Citoyen - Le Conseil d'Etat souhaite une "administration délibérative"
"Une interrogation générale sur les modifications des relations entre l'administration et ses interlocuteurs et sur le processus d'ensemble préparatoire à la décision publique est dans le contexte social et technologique actuel, nécessaire", a expliqué Jean-Marc Sauvé, vice-président du Conseil d'Etat lors de la présentation du rapport public 2011 de la Haute Juridiction, le 28 juin. Intitulé "Consulter autrement, participer effectivement", l'exercice thématique annuel s'est voulu volontairement transversal après deux études consacrées en 2009 et 2010 à des politiques publiques sectorielles, logement et eau. Le Conseil d'Etat s'est donc penché sur le principe de participation des citoyens, des administrés, des usagers à l'élaboration de la décision. "Il ne s'agit nullement d'une participation à la décision au sens d'une codécision ; la décision reste le fait de l'autorité légitimement habilitée à la prendre et à l'assumer", a tenu à préciser d'entrée de jeu le vice-président. Et de poursuivre : "Le Conseil d'Etat appelle de ses vœux une administration qualifiée de 'délibérative' parce qu'elle cherche à mettre en place de nouvelles procédures caractérisées par la transparence, l'ouverture, de débat, l'itération et le compte-rendu."
Vers une "loi-code"
"La principale limite de la consultation est le moment où elle intervient, c'est-à-dire en fin de processus", a exposé Olivier Schrameck, président de la section du rapport, en présentant les trois parties de l'étude : "les progrès et les limites de l'administration consultative" (première partie), "des principes directeurs pour consolider de nouvelles formes de consultation" (deuxième partie) et "vers l'administration délibérative" (dernière partie). Comme le résume le rapport, le système consultatif en place est lourd, incertain et source d'un abondant contentieux. La consultation doit être une concertation beaucoup plus précoce. Qu'il s'agisse "d'états généraux, d'assises, de consultations nationales, de Grenelle, il faut moins de formalisme tardif et plus d'anticipation largement ouverte à la discussion", a jugé Olivier Schrameck. Aussi, pour favoriser le développement de consultations ouvertes, le Conseil d'Etat préconise l'introduction d'un corpus de principes directeurs (lire encadré ci-dessous) dans une "loi-code relative aux principes de l'administration délibérative".

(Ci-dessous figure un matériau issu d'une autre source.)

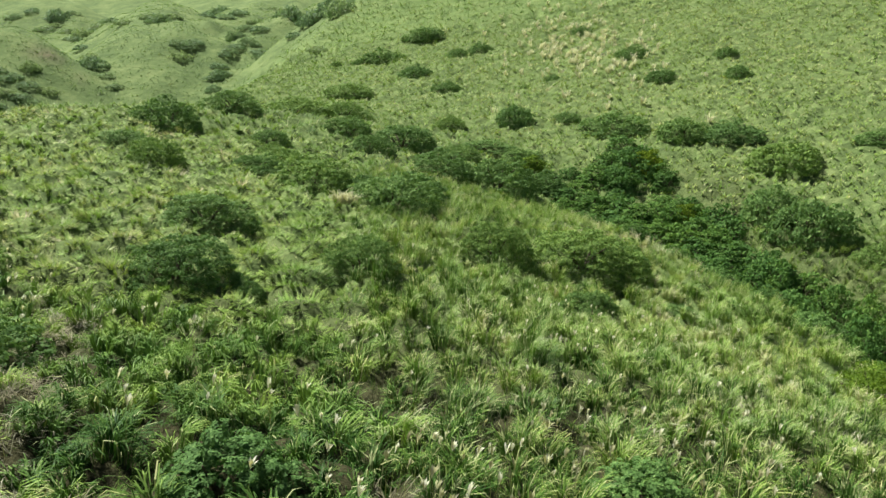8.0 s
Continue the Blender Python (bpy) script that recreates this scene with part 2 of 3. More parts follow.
def height(x, y):
    """Height of the ground, for arrays of x and y."""
    x, y = np.asarray(x, float), np.asarray(y, float)
    far = np.clip((y - 330) / 150, 0, 1)
    base = -34 + 0.16 * np.clip(y - 330, 0, 2200) + 0.06 * np.clip(np.abs(x) - 500, 0, 1500)
    base = base + 26 * np.clip((y - 430) / 350, 0, 1.5) * (fbm(x / 150, y / 190, 4, 5) - 0.5)
    bent_x, bent_y = x + 26 * (fbm(x / 60, y / 60, 3, 19) - 0.5), y + 26 * (fbm(x / 60, y / 60, 3, 23) - 0.5)
    valley = blend_max(1.5, base, *[ridge(bent_x, bent_y, *r) for r in RIDGES])
    rill = np.abs(2 * fbm(x / 38, y / 70, 3, 9) - 1)
    valley = valley + far * (9 * np.minimum(rill, 0.4) + 3 * (fbm(x / 14, y / 14, 3, 29) - 0.5) - 2)
    z = blend_max(1.2, spur(x, y), hill(x, y)) - 2.8 * gully(x, y)
    z = z + 2.6 * (fbm(x / 26, y / 26, 3, 2) - 0.5) * np.clip((y - 90) / 120, 0.12, 1) + 0.5 * (fbm(x / 5, y / 5, 3, 3) - 0.5)
    for sx, sy, rx, ry, rise in SWELLS:
        z = z + rise * np.exp(-((x - sx) / rx) ** 2 - ((y - sy) / ry) ** 2)
    for y0, y1, cell, seed, rise in SWARDS:
        here = np.clip((y - y0) / 4, 0, 1) * np.clip((y1 - y) / 4, 0, 1)
        z = z + here * rise * (mounds(x, y, cell, seed)[0] ** 0.6 - 0.6)
    return blend_max(2.0, z, valley)


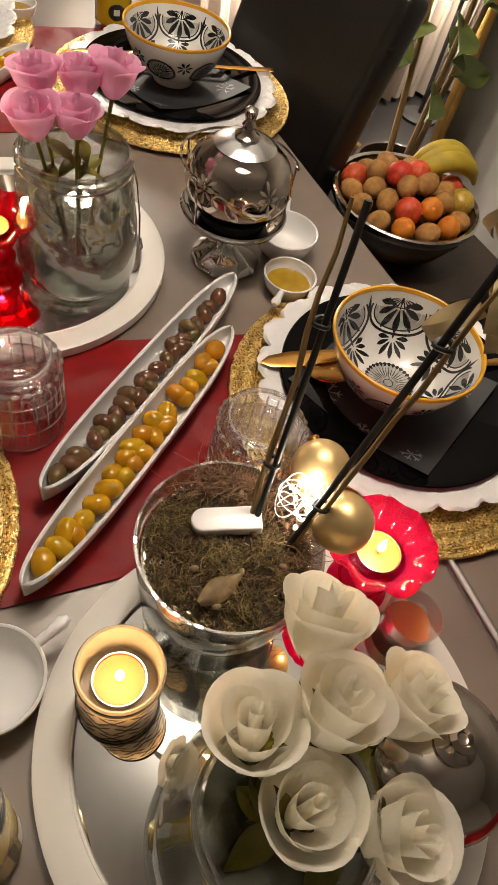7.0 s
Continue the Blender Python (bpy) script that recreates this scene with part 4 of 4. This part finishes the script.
fairy(ST @ pose(0.056, 0.002, 0.126), 3, 0.028)
lamp("fairy_light_glow", "POINT", ST @ pose(0.056, 0.000, 0.146), 0.10, (1.0, 0.9, 0.75), 0.010)

# ---- roses ----
def petals_of(radius, height, seed, openness=1.0, rings=((2, 0.20), (3, 0.40), (4, 0.62), (5, 0.84))):
    """The petals of a cup-shaped bloom, one mesh each, inner ones first."""
    rnd = random.Random(seed)
    out = []
    for ri, (count, rr) in enumerate(rings):
        for k in range(count):
            a0 = 2 * PI * (k + 0.37 * ri + rnd.uniform(-0.12, 0.12)) / count
            span = 2 * PI / count * (1.5 if ri else 1.8)
            tall = height * (1.03 - 0.06 * ri + rnd.uniform(-0.04, 0.04))
            curl = (0.03 + 0.26 * rr * rr * openness) * radius * rnd.uniform(0.6, 1.4)
            ph = rnd.uniform(0, 6)

            def f(u, v, a0=a0, span=span, tall=tall, curl=curl, rr=rr, ph=ph):
                e = 2 * u - 1
                a = a0 + e * span / 2 * (0.50 + 0.50 * math.sin(PI * min(v, 0.7) / 1.4 + 0.2))
                body = radius * rr * (0.34 + 0.66 * math.sin(PI * 0.5 * min(1, v * 1.35))) if rr > 0.25 else radius * rr * (1 - 0.25 * v)
                lip = curl * max(0, (v - 0.62) / 0.38) ** 2 * (1.15 - 0.5 * e * e)
                r = body + lip + 0.02 * radius * math.sin(6 * u + ph) * v
                z = tall * (v - 0.20 * v * v * e * e) - 0.35 * curl * max(0, (v - 0.75) / 0.25) ** 2 + 0.02 * tall * math.sin(9 * u + ph) * v
                return Vector((r * math.cos(a), r * math.sin(a), z))
            out.append(sheet(10, 12, f))
    return out


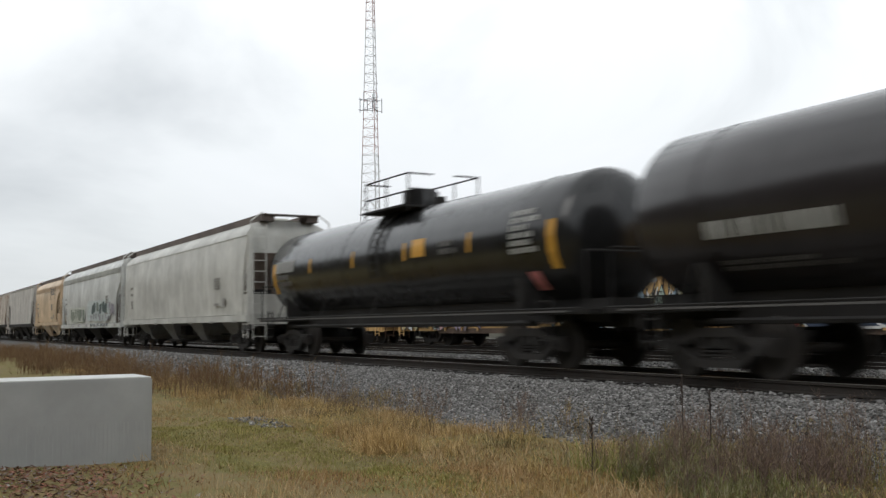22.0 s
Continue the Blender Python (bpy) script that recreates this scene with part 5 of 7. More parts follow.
def build_train():
    tank_car(-15.9, 1.0, "black tank car with a railed top platform", TANK_BLACK, 1.30,
             decals=(("stencil", -5.87, 1.95, 2.16, 2.0, 1, MARK_DIM), ("stencil", -6.05, 1.74, 1.83, 1.15, 1, MARK_GREY), ("stencil", -7.4, 1.9, 1.99, 0.5, 1, MARK_GREY), ("stencil", 5.6, 2.1, 2.9, 1.0, 6, MARK_DIM)))
    wheel_flatcar(-43.0, -16.6)
    tank_car(-57.1, -45.0, "short charcoal tank car with white stencils and a top platform", TANK_DULL, 1.22, shift=-1.2,
             decals=(("stencil", -3.95, 2.30, 2.66, 3.1, 1, MARK_WHITE), ("stencil", -4.1, 2.0, 2.16, 2.0, 1, MARK_DIM), ("stencil", -4.2, 1.70, 1.80, 1.65, 1, MARK_DIM), ("warning_patch", 1.6, 2.04, 2.39, 0.7, 1, MARK_YEL),
                     ("stencil", 0.75, 1.93, 2.32, 0.9, 3, MARK_DIM), ("stencil", 2.4, 1.9, 2.5, 0.9, 6, MARK_DIM), ("stencil", 2.3, 1.6, 1.82, 0.6, 2, MARK_DIM), ("stencil", 0.2, 3.05, 3.25, 0.7, 3, MARK_DIM)))
    yellow_boxcar_50(-75.4, -59.9)
    tank_car(-89.4, -77.4, "shiny black tank car with yellow reflective stripes", TANK_BLACK, 1.27, marks="white stripes", platform="low")
    tank_car(-102.0, -90.8, "short black tank car with yellow marks", TANK_BLACK, 1.27, marks="white patch", platform="low")
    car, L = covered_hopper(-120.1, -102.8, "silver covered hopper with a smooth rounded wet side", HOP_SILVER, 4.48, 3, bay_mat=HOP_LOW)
    hopper_marks(car, L)
    # the red hopper with its scraped grey lower half
    car, L = covered_hopper(-138.2, -122.4, "covered hopper in faded red with a scuffed grey tagged side", HOP_LOW, 4.50, 4, roof=HOP_RED, end_mat=HOP_LOW, lines=False, cut=1.2, walk_mat=UNDER)
    for s in (-1, 1):
        bm = bmesh.new()
        pts = [(-1.553, 2.98), (-1.552, 3.1), (-1.545, 3.3), (-1.528, 3.55), (-1.49, 4.13)]
        rng = random.Random(8)
        xs = np.linspace(-L / 2 + 0.5, L / 2 - 0.5, 70)
        rows = [[(x, -s * y, z - (0.12 + 0.16 * math.sin(1.7 * x) + 0.10 * math.sin(4.1 * x + 1) + rng.uniform(0, 0.10) if k == 0 else 0)) for x in xs] for k, (y, z) in enumerate(pts)]
        loft(bm, rows, cap=False, closed=False)
        part("red_side_band", bm, HOP_RED, car, "faded red paint with a ragged lower edge")
    panel(car, -L / 2 + 1.3, 1.75, 0.95, 0.66, GRAF[6], -1.546, "number_panel", "dark grey repainted number panel")
    smears(car, -L / 2 + 2.4, L / 2 - 4.4, 1.55, 2.55, -1.548, [GRAF[6], TAG_GREY, HOP_LOW], 13, 23, (0.55, 0.95), (0.6, 0.9), "sprayed_shape", 0.35)
    for i in range(11):
        bm = bmesh.new()
        gx, gr = -L / 2 + 2.5 + 0.82 * i, random.Random(60 + i)
        ribbon(bm, [(gx + gr.uniform(-0.2, 0.5), 1.5 + gr.uniform(0, 0.3)), (gx + gr.uniform(0, 0.4), 2.0 + gr.uniform(-0.1, 0.1)), (gx + gr.uniform(-0.1, 0.6), 2.35 + gr.uniform(0, 0.2)), (gx + 0.6 + gr.uniform(0, 0.3), 2.3 + gr.uniform(-0.3, 0.2))], 0.06, -1.562, -1.552)
        part("sprayed_outline", bm, GRAF[9], car, "dark sprayed line")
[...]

"Réactions ambivalentes" des élus
"Ce qui est délibératif, c'est la procédure et non la décision", a insisté Jacky Richard, président adjoint et rapporteur général du rapport. Le Conseil d'Etat estime que "l'administration gagnerait à prendre en compte cet objectif de dialogue interactif, maîtrisé et transparent dans ses processus d'action et de gestion". Il formule quelque 18 propositions pour parvenir à cette administration délibérative tout en préconisant la prise en compte du "temps de l'évaluation".
Au niveau des collectivités territoriales, le rapport fournit des exemples de consultations du public et sur ce point Jacky Richard a constaté "des réactions ambivalentes" de la part des élus. "Les collectivités y recourent rarement", a-t-il poursuivi. Le rapport le souligne, "le bilan d'activité de ces différents outils de démocratie locale est variable d'une collectivité à une autre, suivant les moments, les événements et les configurations individuelles et collectives que l'on rencontre sur le terrain". La méfiance des élus est due au conflit de légitimité selon les rapporteurs : "Ils sont souvent en position d'expectative, voire de retrait quand ils ressentent son déroulement comme une procédure revêtant un certain caractère officiel pouvant remettre en cause les mécanismes de la démocratie représentative qu'ils incarnent." "Néanmoins, j'ai constaté des signes encourageant", a tempéré le rapporteur.
Catherine Ficat
Les six principes directeurs de la loi-code
- garantir l'accessibilité de l'information ;
- assurer le dépôt des observations de tous les participants et favoriser leur publicité ;
- garantir l'impartialité et la loyauté de l'organisateur de la concertation et mettre en place, chaque fois que nécessaire "un tiers garant" ;
- assurer des délais raisonnables aux citoyens ou aux organismes représentatifs pour s'exprimer ;
- veiller à la représentativité des organes et groupes de travail de la concertation, notamment en assurant la présence des organismes minoritaires ;
- donner les informations sur les suites projetées, dans un délai proportionné à l'importance de la réforme.